Has the Devil tricked us into thinking of hate, fear, and bigotry as the new normal?

He’s hiding in plain sight. He’s the face of the profane bigot who shows no respect for gender and religious conviction. He’s the bully who claims to know what’s best for everyone and seeks to impose that belief on others.

As asked earlier, can it be stopped? When will it end?

It will demand the very best of us. It will happen when we put peace, humility, and the compassion of Christianity not into words, but practice. When we put peace, humility, and the compassion of Judaism into practice. When we put peace, humility, and the compassion of Islam into practice. Many another great world religious and spiritual beliefs share those same values.

The three great Abrahamic faiths may not view Satan, the Devil, the same precise way, but there is a shared loathing of evil. As someone once said, evil is just the Devil without the letter D.

We all have a shared stake in our future. We each need to ask ourselves what that future will be. We pay a high price when we look away from the Devil hiding in plain sight. But we can all take individual action by performing one good deed. That can make a difference.  

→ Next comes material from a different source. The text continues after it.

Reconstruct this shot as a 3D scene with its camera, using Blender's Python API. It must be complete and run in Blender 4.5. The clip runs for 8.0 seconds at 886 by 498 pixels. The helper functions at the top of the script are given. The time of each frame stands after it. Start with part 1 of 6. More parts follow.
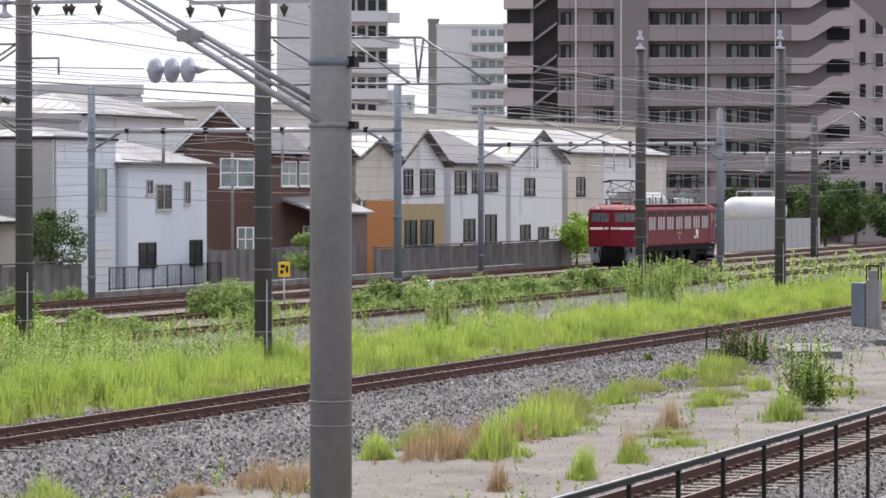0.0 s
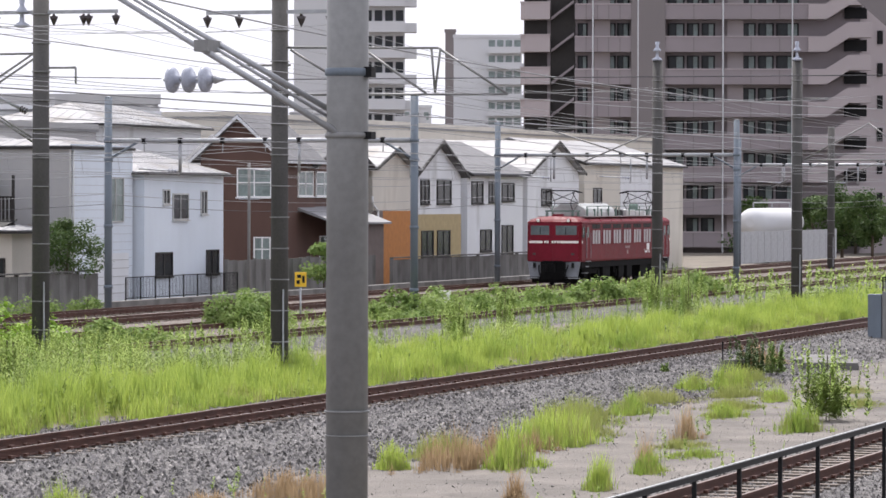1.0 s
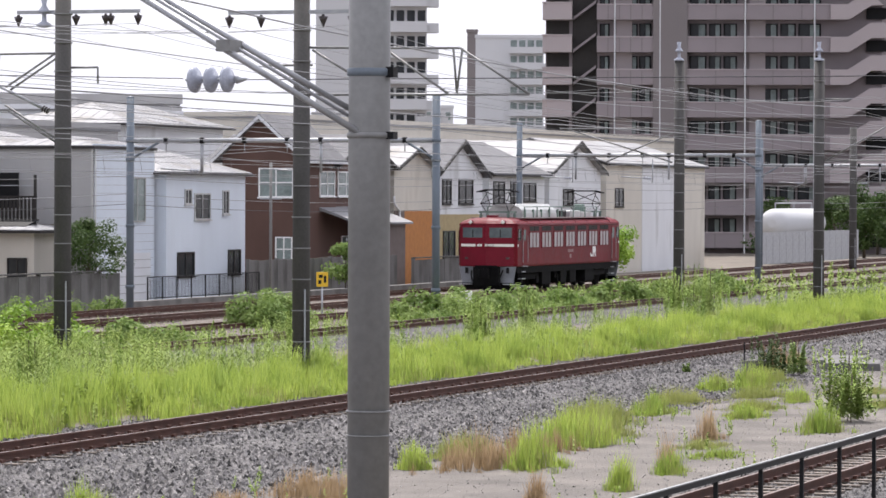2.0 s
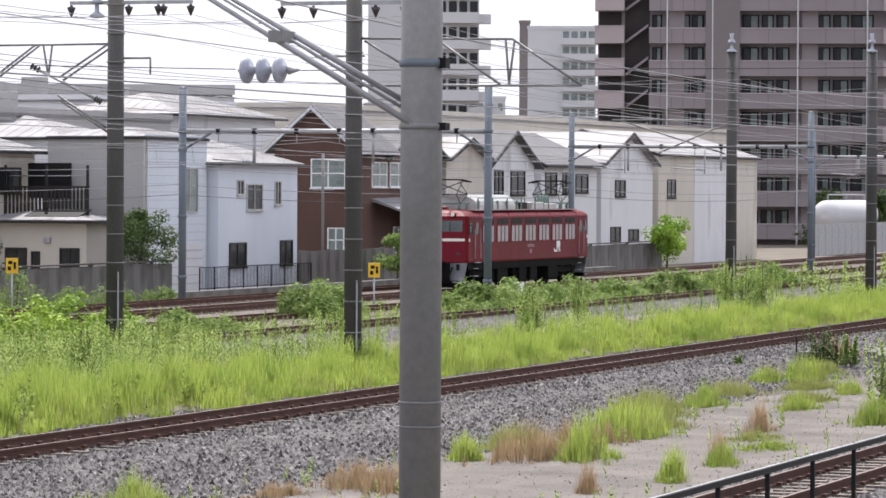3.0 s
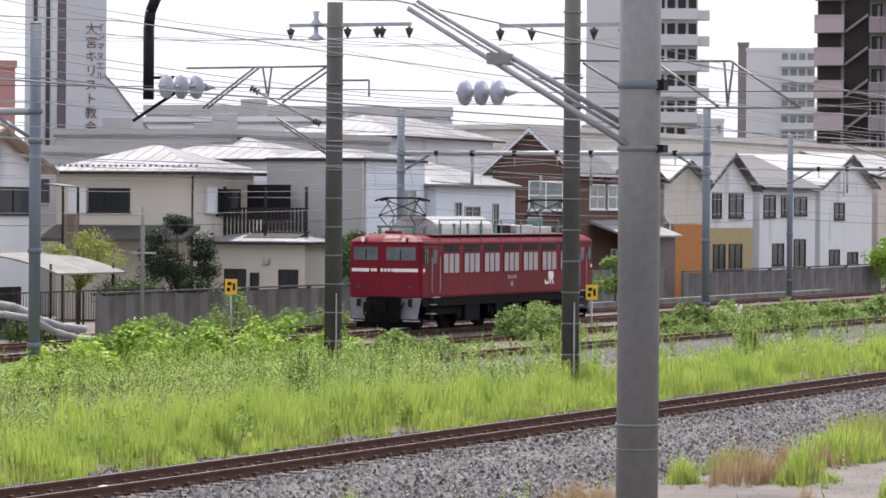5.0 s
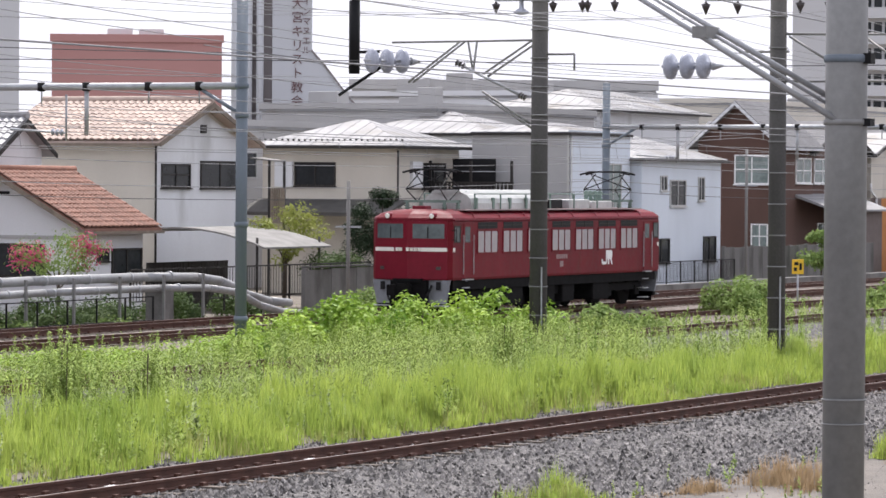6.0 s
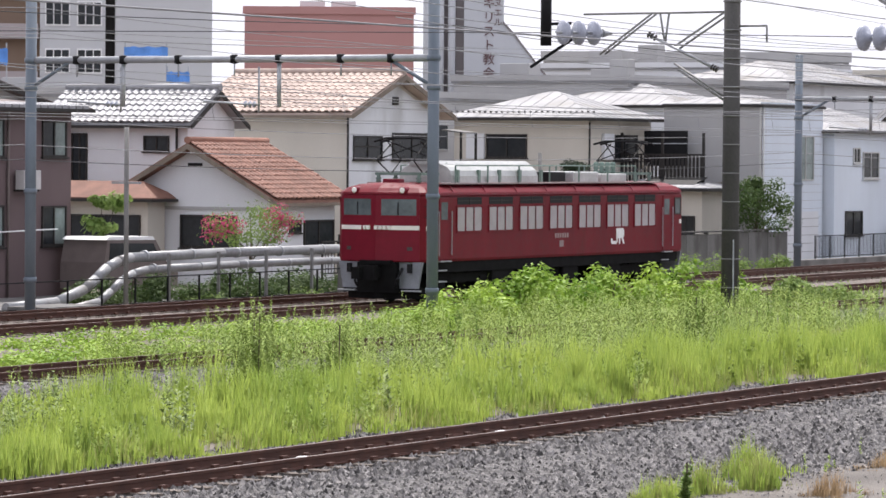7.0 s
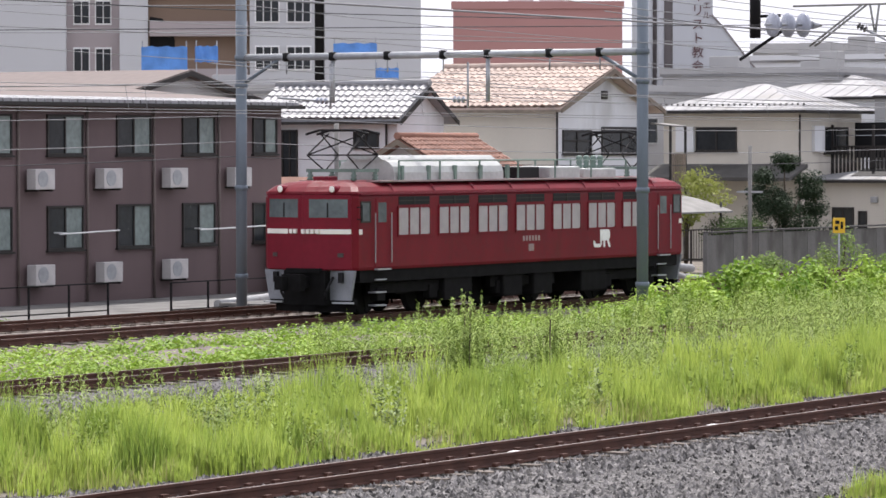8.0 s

It’s easy to treat that last sentence as naïve. It takes more than that, but it’s a good start.

What’s needed is you and I collectively standing up to bullies.

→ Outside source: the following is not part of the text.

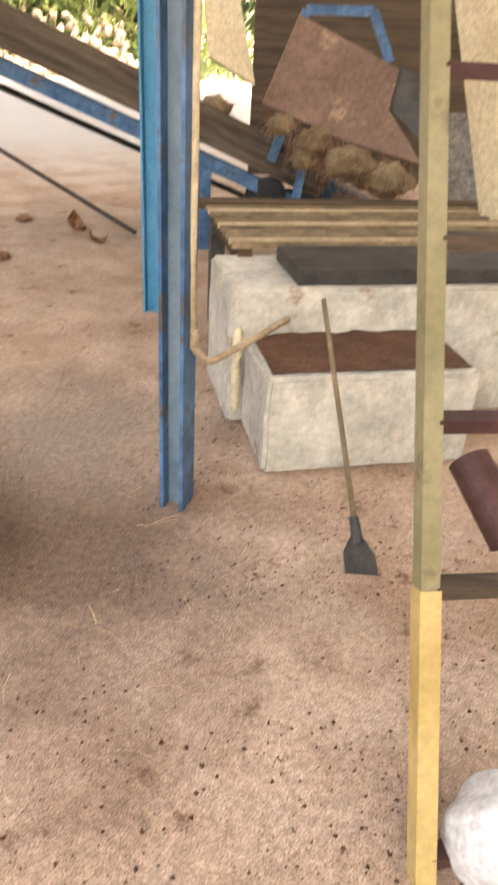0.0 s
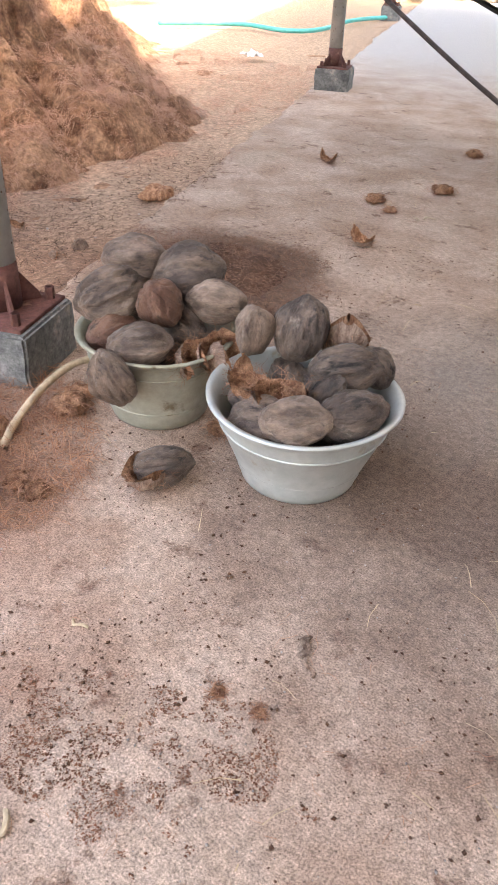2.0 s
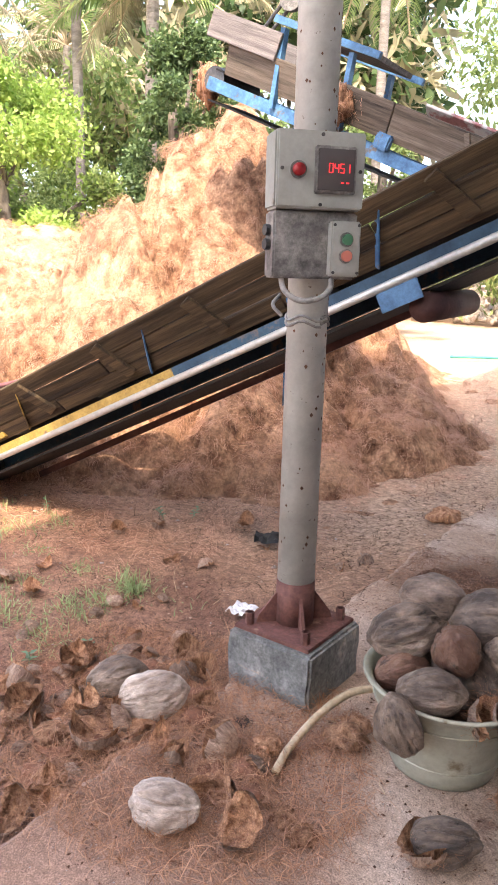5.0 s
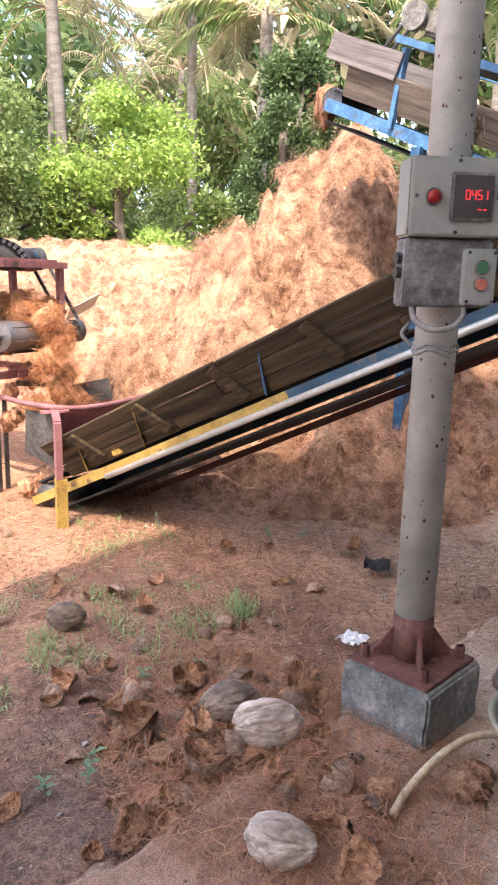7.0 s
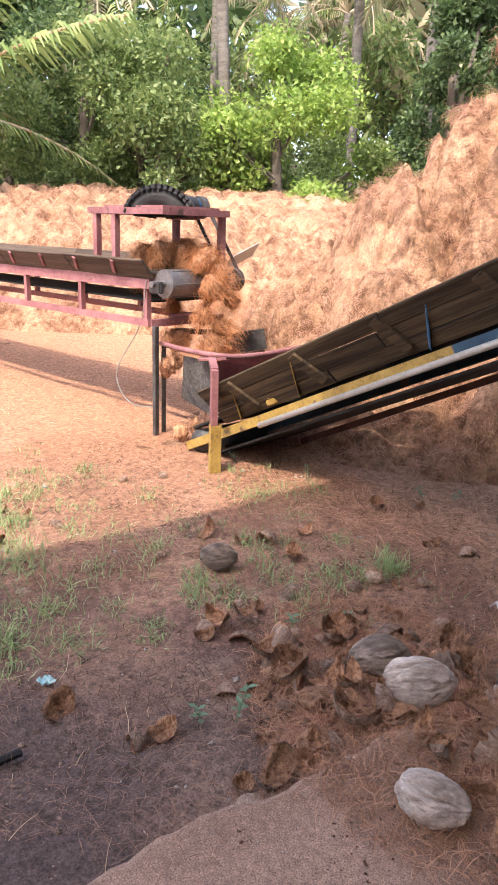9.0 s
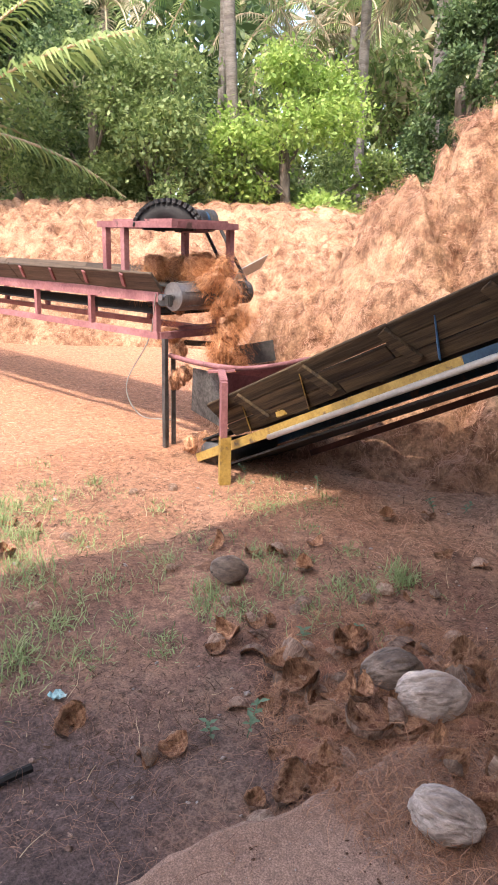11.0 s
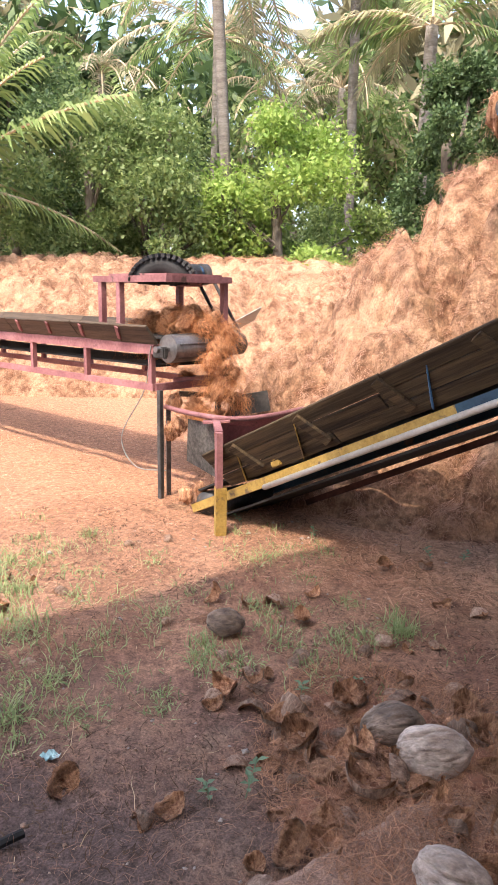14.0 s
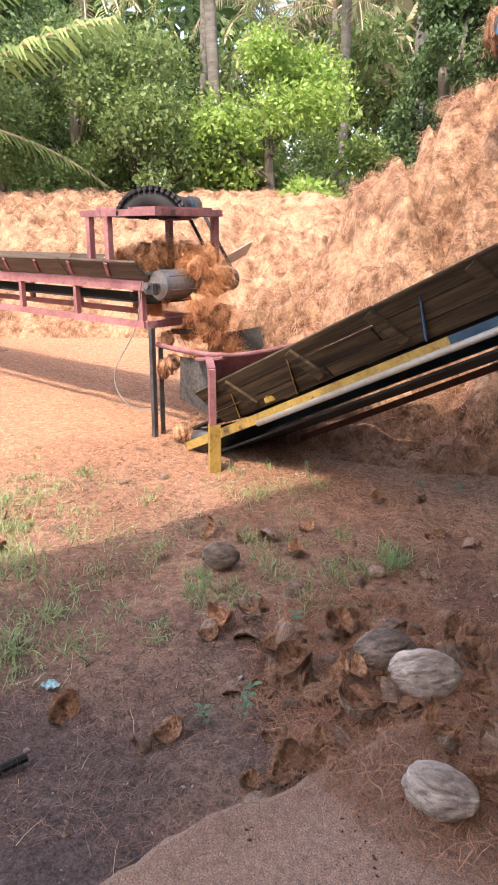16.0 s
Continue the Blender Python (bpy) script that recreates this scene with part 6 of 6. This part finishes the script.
for k, (p, r_) in enumerate((((-5.141, 0.830, 0.358), 0.07), ((-5.187, 0.852, 0.537), 0.06), ((-5.026, 0.870, 0.415), 0.06), ((-4.869, 0.874, -0.011), 0.06), ((-5.137, 0.844, 0.825), 0.05), ((-4.746, 0.940, 0.056), 0.05))):
    fibre_clump("fibre_clump", p, r_, M_FIBREDK, "matted fibre caught on the hopper frame", 140, k + 270, 1.2)


# ---------------------------------------------------------------- motion
def motions():
    def spin(ob, start, speed):
        """Turns a roller about its own level axis y, in degrees a second."""
        rows = []
        t = 0.0
        while t < 16.01:
            rows.append((round(t, 2), Matrix.Translation(start) @ Matrix.Rotation(radians(speed * t), 4, "Y")))
            t += 0.25
        walk(ob, rows)

    spin(roller_d, (0.13, 0, 0.01), 200)
    spin(pulley_d, (0.13, WD + 0.10, 0.02), 200)
    spin(head_c, (LC, 0, 0.03), 180)
    spin(wheel_c, SP, 180)

    # each clump rides over the roller, drops into the hopper and comes round under the belt
    def loop(u, y):
        """Place on the round at u from 0 to 1, in the level conveyor's space."""
        keys = [(0.0, -0.50, 0.15), (0.30, 0.02, 0.20), (0.45, 0.20, 0.12), (0.56, 0.27, -0.06), (0.68, 0.30, -0.30), (0.78, 0.30, -0.50), (0.84, 0.10, -0.42), (0.93, -0.40, -0.05), (1.0, -0.50, 0.15)]
        for (a, xa, za), (b, xb, zb) in zip(keys, keys[1:]):
            if u <= b:
                f = (u - a) / (b - a)
                return V((xa + (xb - xa) * f, y, za + (zb - za) * f))

    period = 1.6
    for k, ob in enumerate(SPILL):
        y = 0.20 + 0.26 * ((k * 0.618) % 1.0)
        rows, t, n = [], 0.0, 0
        while t < 16.01:
            u = (t / period + k / len(SPILL)) % 1.0
            rows.append((round(t, 2), Matrix.Translation(MD @ loop(u, y)) @ Matrix.Rotation(radians(40 * math.sin(t * 2.1 + k)), 4, "X") @ Matrix.Rotation(radians(50 * t + 70 * k), 4, "Z")))
            t += 0.1
        walk(ob, rows)


motions()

What about bullies with a gun or machete? That takes a different type of courage, and each one of us must answer our question to that.

Yad Vashem, the World Holocaust Remembrance Center, honors the victims of the Holocaust and the Jews who fought against their Nazi oppressors. It also honors Gentiles, who selflessly aided Jews in need during that horrible time.

We don’t need to wait for another Holocaust. That began as a series of small events when it was possible to stop the ultimate horror. We need to be alert to similar sequences of small events happening around us today. People who lived through that time are apt to say they hear echoes of those dark years in words today. We ignore them at our peril.

We fail to see the Devil standing off to the side—in plain sight—cheering his fan base onward.

It’s real, this game of Whack-a-Devil we play. We can’t afford to stop. Are you ready to play, and where do you start?

As individuals, it’s hard to imagine taking on the big picture, the whole danger. We see the growing world-wide rise of Nationalism, putting one’s country or religious belief over another. Do we see it here, fanatical patriotism, excessive saluting, and flag-waving? Ethnocentricity—wanting everyone else to live by our standards— is a slippery slope. It leads to a fear of others, a reason to justify modern-day totalitarianism, even holy war.

Step back from that big picture for a moment. After all, we don’t eat the entire pie or cake at once. We cut pies and cakes into slices, then bite-sized pieces.

That’s our cue. We can take on the bite-sized pieces of hatred. The next time you hear someone voice racist or attack a particular religious belief, are you prepared to hold up a hand and say, “stop?”

The next time you see a social media or video post that is passing on misinformation, or even worse, disinformation, what will you do?

If you see someone being bullied, what can you do?

There is something you can do. It’s something we must all do.

Begin by turning off opinion-influencing talk radio shows, cable news talking heads, podcasts, and the opinions of others. Form your own opinion. Take a deep breath and identify your own bigotry and racism. Yes, we all have that blind spot.

I’m not guiltless. When I was writing this, I knew it was a message for me as well as anyone else.

That said, I hope we can all find the courage to hold out our palm to evil, to the Devil, as if to say, “Talk to the Hand.” It’s devilishly hard, but we must put a stop to hate.

In the name of Jesus, Allah, God, and all that is right, we must!